* begin Material *

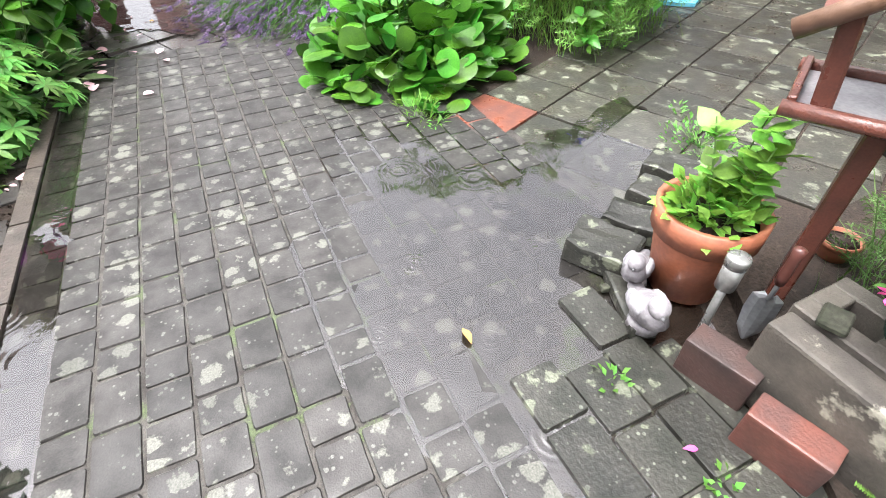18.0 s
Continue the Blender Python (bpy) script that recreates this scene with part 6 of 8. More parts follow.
part("post", box(0.06, 0.06, 0.58, (0, 0, 0), 0.006), M["bark"], sign)
part("board", box(0.02, 0.34, 0.075, (-0.045, 0, 0.52), 0.006, rot=(7, 0, 0)), M["greenpaint"], sign)
text("WELCOME", 0.058, PT["cream"], sign, pose(-0.058, 0.0, 0.538, 90, 0, -90) @ pose(0, 0, 0, 0, 0, -7))
fig("butterfly_ornament", (3.92, 1.78, 0.74), "green metal fairy ornament on the sign post", "ornament", [(ball(0.045, (0, 0, 0)), PT["teal"]), (box(0.01, 0.2, 0.05, (0, 0.06, 0), 0.01, rot=(35, 0, 0)), PT["teal"]), (box(0.01, 0.2, 0.05, (0, -0.06, 0), 0.01, rot=(-35, 0, 0)), PT["teal"]), (ball(0.03, (0, 0, 0.07), sub=1), PT["teal"])], 0, 0.7)

# figures on the sleepers
ST = 0.49
fig("rabbit_figurine", (3.92, 2.10, ST), "cream standing rabbit figurine on the sleepers", "figurine", [(ball(0.05, (0, 0, 0.06), scale=(0.9, 1, 1.2)), PT["cream"]), (ball(0.04, (0, 0, 0.15)), PT["cream"]), (ball(0.018, (0, 0.03, 0.21), scale=(0.7, 0.8, 2.2), sub=1, rot=(-20, 0, 0)), PT["cream"]), (ball(0.018, (0, -0.03, 0.21), scale=(0.7, 0.8, 2.2), sub=1, rot=(20, 0, 0)), PT["cream"])], 0, 0.92)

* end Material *

Short exercise: Of the lines above, how many contain the word "part"? Provide the number and nothing else.

Reply to the exercise: 3